In a fictionalized treatment, the French sculptor looks back on her sometimes ecstatic, but mostly tortured life.

Bond, a retired Freudian psychoanalyst and author of a number of varied works, here focuses her psychoanalytic acumen on the complex character of a prominent late-19th- to early-20th-century artist whose achievements came at great personal cost. Claudel (1864–1943), now widely acknowledged as a brilliant sculptor, suffered much of her artistic life because of her romantic liaison with–and inevitable artistic comparison to–the philandering Auguste Rodin, hailed at the time as the greatest sculptor of his day. At first, Claudel benefited both professionally and personally from her relationship with Rodin, but when she realized he wasn’t going to leave his wife, the critics’ comments that she had copied the “master” began to gnaw at her fragile sanity; soon she loathed him with the fervor of her former affection, thinking he was out to claim her accomplishments as his own.

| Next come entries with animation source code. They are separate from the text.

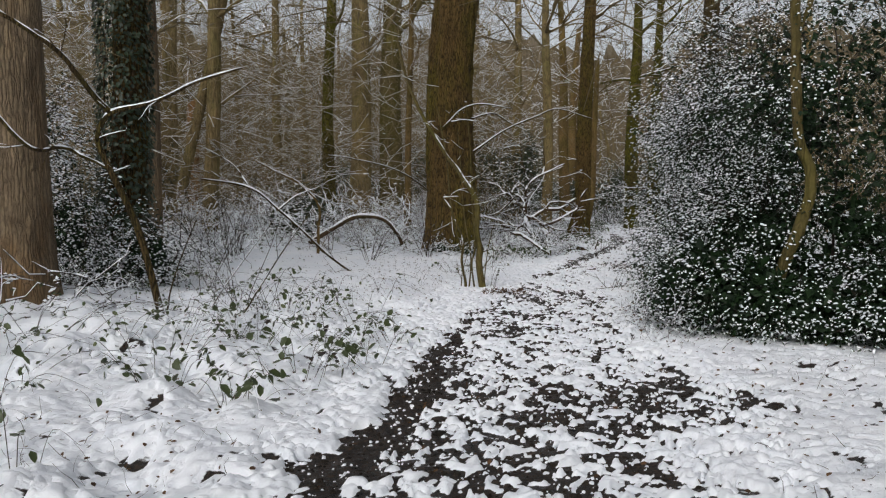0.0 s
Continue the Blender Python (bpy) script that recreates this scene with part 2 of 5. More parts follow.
def thing(name, label, category, x=0.0, y=0.0, z=0.0, group="", kind=""):
    ob = new(name)
    ob.empty_display_size = 0.2
    ob.location = (x, y, z)
    ob["at"] = (x, y, z)
    return tagged(ob, label, category, group, kind)


def base_of(ob):
    return np.array(ob["at"])


def smooth_line(points, n):
    """A smooth curve through control points, as n points."""
    p = np.asarray(points, float)
    if len(p) == 2:
        return p[0] + (p[1] - p[0]) * np.linspace(0, 1, n)[:, None]
    e = np.vstack([2 * p[0] - p[1], p, 2 * p[-1] - p[-2]])
    s = np.linspace(0, len(p) - 1 - 1e-9, n)
    i = s.astype(int)
    t = (s - i)[:, None]
    a, b, c, d = e[i], e[i + 1], e[i + 2], e[i + 3]
    return 0.5 * (2 * b + (c - a) * t + (2 * a - 5 * b + 4 * c - d) * t ** 2 + (3 * b - a - 3 * c + d) * t ** 3)


def ring_faces(rings, sides):
    i = np.arange(rings - 1)[:, None] * sides
    j = np.arange(sides)[None, :]
    k = (j + 1) % sides
    return np.stack([i + j, i + k, i + sides + k, i + sides + j], -1).reshape(-1, 4)


def tube(geo, pts, radii, sides=6, relief=None, squash=1.0):
    """A tapered tube along a line; relief(angle, along) scales the radius."""
    pts = np.asarray(pts, float)
    radii = np.broadcast_to(np.asarray(radii, float), (len(pts),))
    d = np.gradient(pts, axis=0)
    d /= np.linalg.norm(d, axis=1)[:, None] + 1e-9
    ref = np.array([0, 0, 1.0]) if abs(d[:, 2]).mean() < 0.7 else np.array([1.0, 0, 0])
    a = np.cross(d, ref)
    a /= np.linalg.norm(a, axis=1)[:, None] + 1e-9
    b = np.cross(a, d)
    ang = np.arange(sides) / sides * 2 * np.pi
    r = radii[:, None] * (relief(ang[None, :], np.linspace(0, 1, len(pts))[:, None]) if relief else 1.0)
    r = np.broadcast_to(r, (len(pts), sides))
    v = pts[:, None, :] + r[..., None] * (np.cos(ang)[None, :, None] * a[:, None, :] + squash * np.sin(ang)[None, :, None] * b[:, None, :])
    n = len(pts)
    verts = np.vstack([v.reshape(-1, 3), pts[0], pts[-1]])
    j = np.arange(sides)
    k = (j + 1) % sides
    caps = np.vstack([np.stack([k, j, np.full(sides, n * sides)], -1), np.stack([(n - 1) * sides + j, (n - 1) * sides + k, np.full(sides, n * sides + 1)], -1)])
    geo.add(verts, ring_faces(n, sides), caps)


def snow_on(geo, pts, radii, rng, extra=0.008, keep=0.9, steep=0.8):
    """Snow lying along the top of a branch, broken where it is steep."""
    pts, radii = np.asarray(pts, float), np.broadcast_to(np.asarray(radii, float), (len(pts),))
    d = np.diff(pts, axis=0)
    flat = np.abs(d[:, 2]) / (np.linalg.norm(d, axis=1) + 1e-9) < steep
    flat &= rng.random(len(flat)) < keep
    i = 0
    while i < len(flat):
        if not flat[i]:
            i += 1
            continue
        j = i
        while j < len(flat) and flat[j]:
            j += 1
        p, r = pts[i:j + 1].copy(), radii[i:j + 1]
        e = np.pad(rng.random((len(p), 2)), ((1, 1), (0, 0)), mode="edge")
        e = (e[:-2] + 2 * e[1:-1] + e[2:]) / 4
        h = extra * (0.25 + 1.1 * e[:, 0]) + 0.16 * r
        p[:, 2] += r * 0.8 + h * 0.2
        w = (r * 0.72 + extra * 0.2) * (0.6 + 0.75 * e[:, 1])
        fade = np.ones(len(p))
        fade[0] = fade[-1] = 0.35
        tube(geo, p, w * fade, 7 if r.max() > 0.03 else 5 if r.max() > 0.009 else 4, squash=float(np.clip((h / (w + 1e-6)).mean(), 0.35, 1.3)))
        i = j


def twigs(geo, p0, p1, r0, r1, bend=None, joints=3):
    """Many thin three-sided twigs at once."""
    p0, p1 = np.asarray(p0, float), np.asarray(p1, float)
    n = len(p0)
    mid = (p0 + p1) / 2 + (bend if bend is not None else 0)
    d = p1 - p0
    ref = np.where(np.abs(d[:, 2:3]) > 0.8 * np.linalg.norm(d, axis=1)[:, None], np.array([[1.0, 0, 0]]), np.array([[0, 0, 1.0]]))
    a = np.cross(d, ref)
    a /= np.linalg.norm(a, axis=1)[:, None] + 1e-9
    b = np.cross(a, d)
    b /= np.linalg.norm(b, axis=1)[:, None] + 1e-9
    r0, r1 = np.broadcast_to(r0, n), np.broadcast_to(r1, n)
    out = np.zeros((n, 3 * joints, 3))
    rows = ((p0, r0), (mid, (r0 + r1) / 2), (p1, r1)) if joints == 3 else ((p0, r0), (p1, r1))
    for i, (p, r) in enumerate(rows):
        for j in range(3):
            ang = j * 2 * np.pi / 3 + 0.5
            out[:, 3 * i + j] = p + r[:, None] * (np.cos(ang) * a + np.sin(ang) * b)
    f = np.array([[3 * i + j, 3 * i + (j + 1) % 3, 3 * i + 3 + (j + 1) % 3, 3 * i + 3 + j] for i in range(joints - 1) for j in range(3)])
    geo.add(out.reshape(-1, 3), (f[None] + np.arange(n)[:, None, None] * 3 * joints).reshape(-1, 4))


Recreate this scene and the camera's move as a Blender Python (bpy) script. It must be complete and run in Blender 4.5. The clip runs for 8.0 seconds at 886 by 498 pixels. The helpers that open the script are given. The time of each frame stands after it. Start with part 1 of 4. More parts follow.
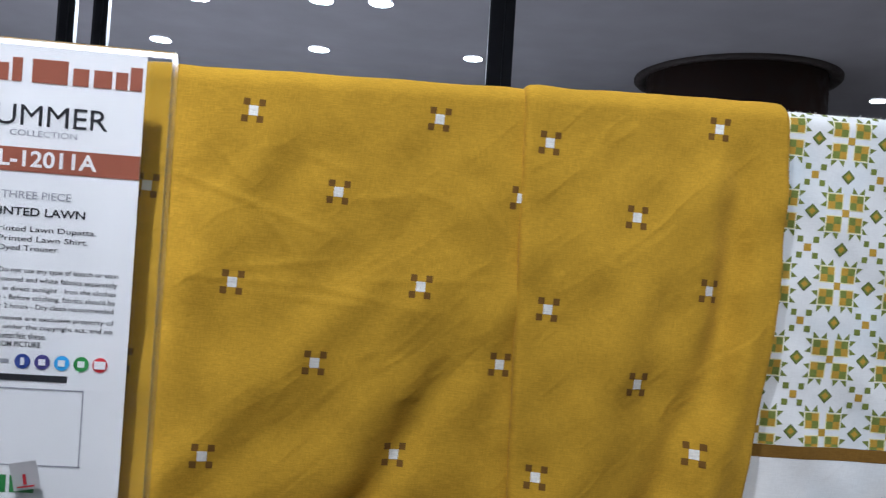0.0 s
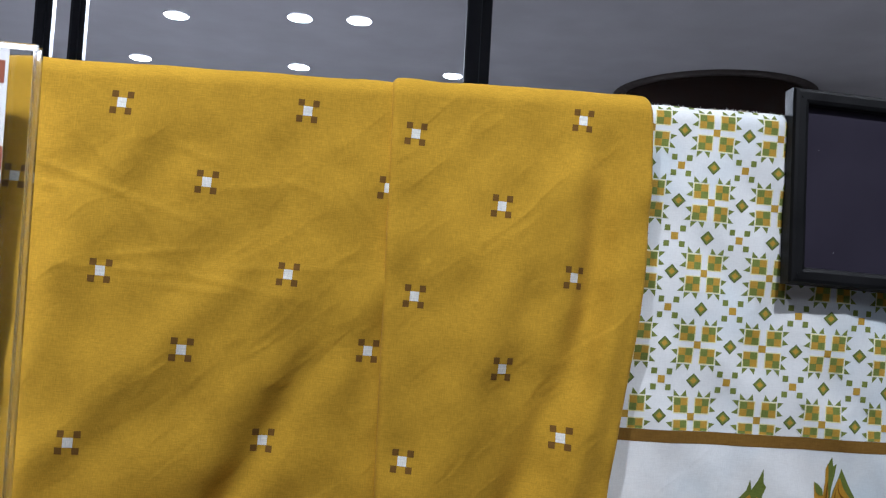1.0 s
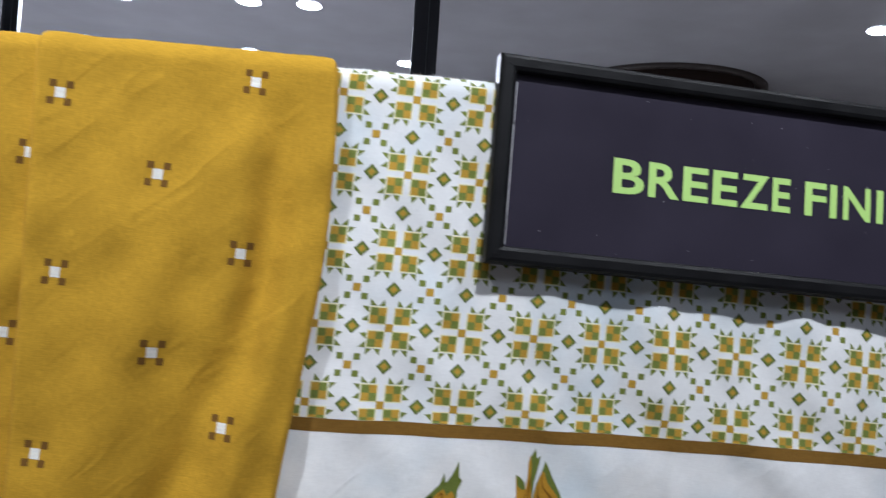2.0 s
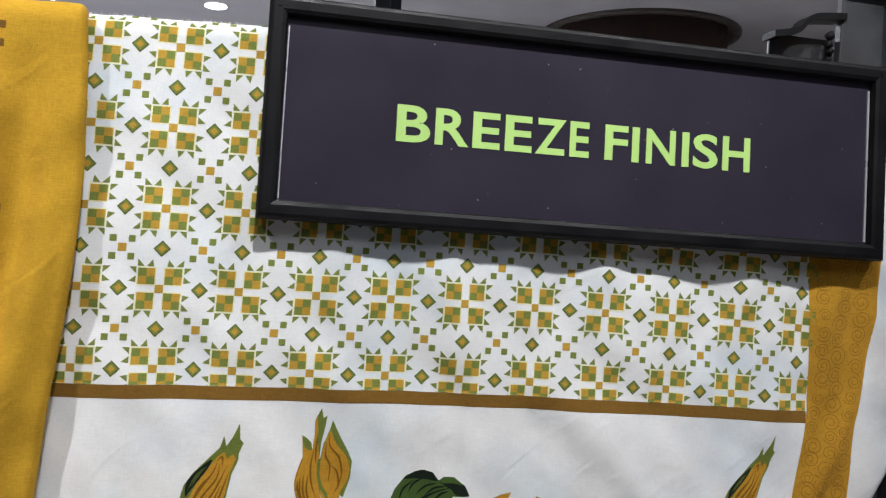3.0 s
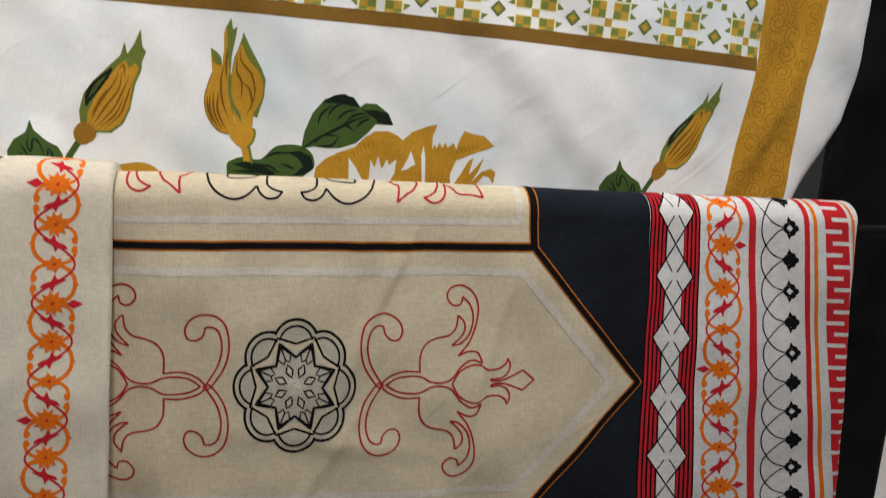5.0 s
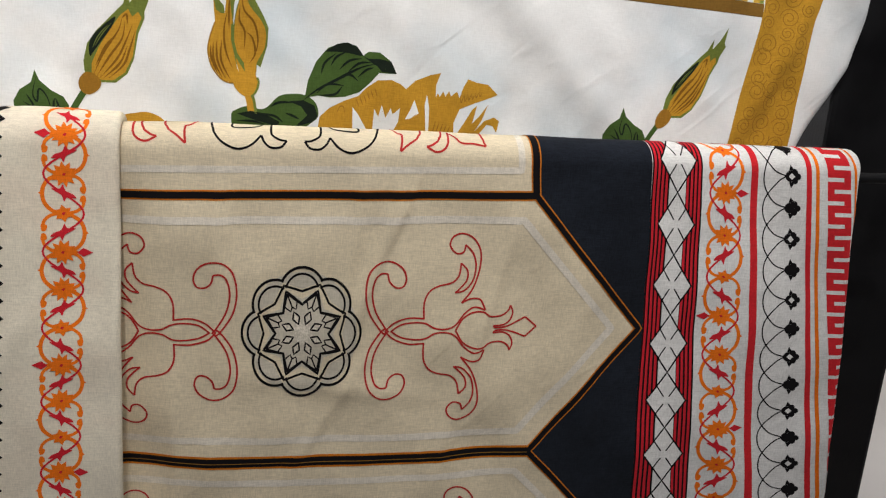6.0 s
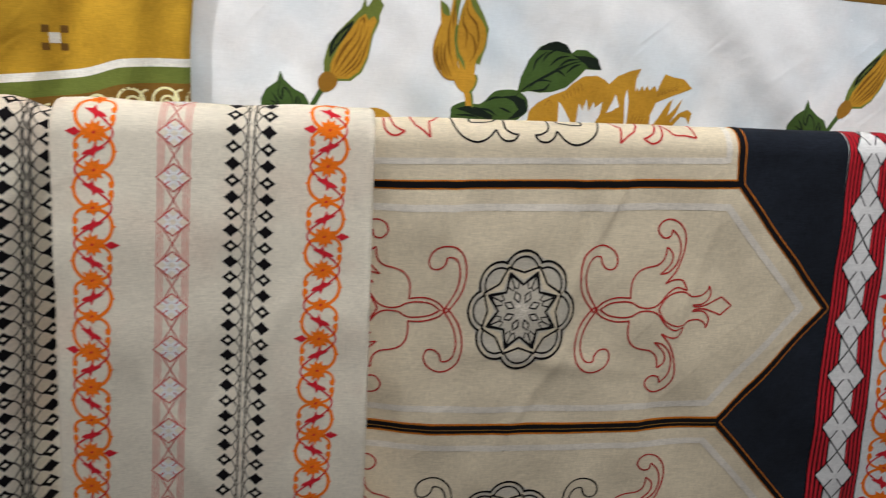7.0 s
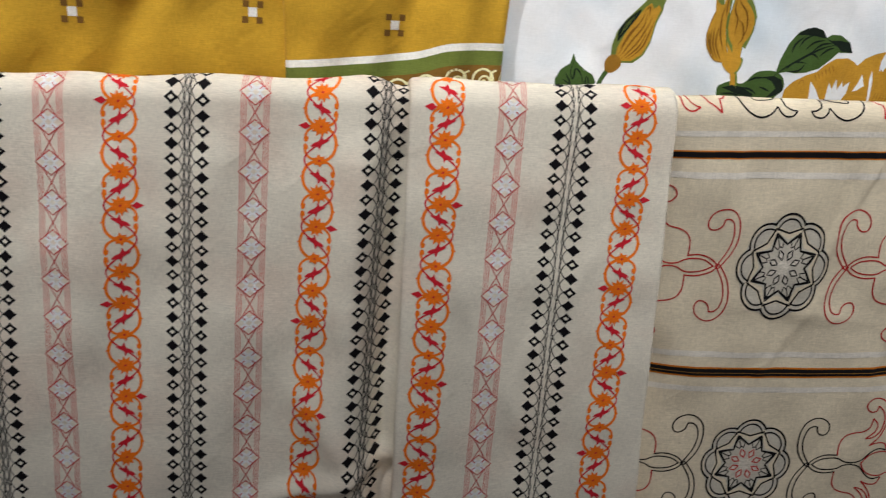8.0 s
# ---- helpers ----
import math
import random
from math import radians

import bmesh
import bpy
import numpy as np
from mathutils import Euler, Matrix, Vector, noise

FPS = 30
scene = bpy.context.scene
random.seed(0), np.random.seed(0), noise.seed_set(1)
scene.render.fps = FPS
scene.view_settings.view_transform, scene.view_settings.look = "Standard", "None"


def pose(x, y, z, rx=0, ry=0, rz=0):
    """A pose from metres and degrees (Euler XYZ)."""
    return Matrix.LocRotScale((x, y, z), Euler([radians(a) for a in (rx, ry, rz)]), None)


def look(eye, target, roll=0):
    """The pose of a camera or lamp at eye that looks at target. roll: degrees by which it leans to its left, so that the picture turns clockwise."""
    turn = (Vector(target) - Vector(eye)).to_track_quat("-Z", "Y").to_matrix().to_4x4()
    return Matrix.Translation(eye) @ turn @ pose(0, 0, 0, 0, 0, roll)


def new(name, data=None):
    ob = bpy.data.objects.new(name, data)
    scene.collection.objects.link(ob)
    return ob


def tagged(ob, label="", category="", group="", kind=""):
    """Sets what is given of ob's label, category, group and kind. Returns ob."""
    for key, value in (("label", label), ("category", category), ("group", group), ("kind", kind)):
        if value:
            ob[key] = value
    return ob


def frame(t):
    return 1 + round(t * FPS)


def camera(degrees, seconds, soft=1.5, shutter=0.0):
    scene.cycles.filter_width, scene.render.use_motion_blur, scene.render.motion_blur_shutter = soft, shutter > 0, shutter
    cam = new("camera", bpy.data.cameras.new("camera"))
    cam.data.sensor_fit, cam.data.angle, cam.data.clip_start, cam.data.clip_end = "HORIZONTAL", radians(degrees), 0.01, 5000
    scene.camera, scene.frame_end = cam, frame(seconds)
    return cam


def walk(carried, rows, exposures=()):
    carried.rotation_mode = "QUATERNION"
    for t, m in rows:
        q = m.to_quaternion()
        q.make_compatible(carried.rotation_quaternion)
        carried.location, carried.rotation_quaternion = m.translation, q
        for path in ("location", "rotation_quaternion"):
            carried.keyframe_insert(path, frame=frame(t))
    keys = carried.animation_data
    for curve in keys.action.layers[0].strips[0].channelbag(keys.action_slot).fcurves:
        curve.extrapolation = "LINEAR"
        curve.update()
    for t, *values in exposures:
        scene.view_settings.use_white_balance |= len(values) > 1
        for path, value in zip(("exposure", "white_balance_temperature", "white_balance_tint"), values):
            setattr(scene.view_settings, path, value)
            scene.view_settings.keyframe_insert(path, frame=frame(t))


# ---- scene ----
cam = camera(57.8, 8.0, soft=1.2, shutter=0.2)
PATH = [
    (0, (-0.035, 0.025, 1.484), (0.165, 2.014, 1.542), 5.7),
    (0.2, (-0.0031, 0.0193, 1.4761), (0.1590, 2.0108, 1.5615), 5.7),
    (0.5, (0.02, 0.023, 1.467), (0.198, 2.013, 1.556), 5.4),
    (1, (0.029, 0.009, 1.474), (0.258, 1.993, 1.579), 5.3),
    (1.2, (0.0281, 0.0020, 1.4669), (0.2649, 1.9856, 1.5656), 5.4),
    (1.5, (0.053, -0.005, 1.48), (0.305, 1.977, 1.57), 6.1),
    (1.7, (0.1086, 0.0067, 1.4815), (0.3826, 1.9840, 1.6026), 6.4),
    (2, (0.19, 0.024, 1.483), (0.505, 1.997, 1.571), 5.8),
    (2.2, (0.216, 0.029, 1.485), (0.588, 1.994, 1.519), 5.5),
    (3.3, (0.316, 0.015, 1.494), (0.665, 1.984, 1.468), 3.9),
    (3.5, (0.317, 0.01, 1.491), (0.664, 1.98, 1.466), 3.8),
    (4, (0.326, 0.016, 1.466), (0.693, 1.976, 1.316), 4.3),
    (4.5, (0.345, 0.035, 1.408), (0.733, 1.976, 1.124), 4.8),
    (5, (0.351, 0.031, 1.377), (0.75, 1.948, 0.969), 5.3),
    (5.2, (0.354, 0.033, 1.365), (0.762, 1.937, 0.909), 5.5),
    (6.3, (0.35, 0.024, 1.381), (0.726, 1.912, 0.84), 5.1),
    (6.5, (0.336, 0.023, 1.378), (0.701, 1.911, 0.827), 5.1),
    (6.8, (0.2960, 0.0130, 1.3804), (0.5980, 1.9048, 0.8075), 4.3),
    (7, (0.253, 0.009, 1.381), (0.554, 1.898, 0.798), 4.5),
    (7.5, (0.17, -0.015, 1.384), (0.438, 1.861, 0.745), 4.6),
    (8, (0.096, -0.034, 1.379), (0.331, 1.845, 0.737), 4.4),
]
EXPOSURES = [(0.0, -0.66, 5600, 10), (1.0, -0.54, 5600, 10), (2.0, -0.36, 5700, 10), (3.5, -0.10, 6400, 10), (4.5, -0.20, 6550, 10), (5.0, -0.10, 6550, 10), (6.5, 0.12, 6500, 10), (7.0, 0.06, 6250, 10), (8.0, 0.06, 6150, 10)]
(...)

Bond suggests this paranoia spurred a detachment from reality that prompted Claudel’s mother in 1913 to commit her to an insane asylum from which she would never emerge. Bond’s portrayal also illuminates other troubling aspects of Claudel’s story, including her charged relationship with her younger brother, Paul, another male uncontested “genius” in her life, as well as with her mother, who left her daughter in the asylum even when psychiatrists recommended in 1920 that Claudel be released and reintegrated with her family. While the author’s sympathetic and detailed account convincingly paints the struggles of the female artist, her reading of Claudel’s work as having sprung in a neat one-to-one relationship from her joy or trauma du jour is both reductive and reflective of a level of self-awareness that’s difficult to believe coming from a character writing from the madhouse.

Overall, though, a provocative rendering of female genius wrestling for recognition in the male-dominated art world.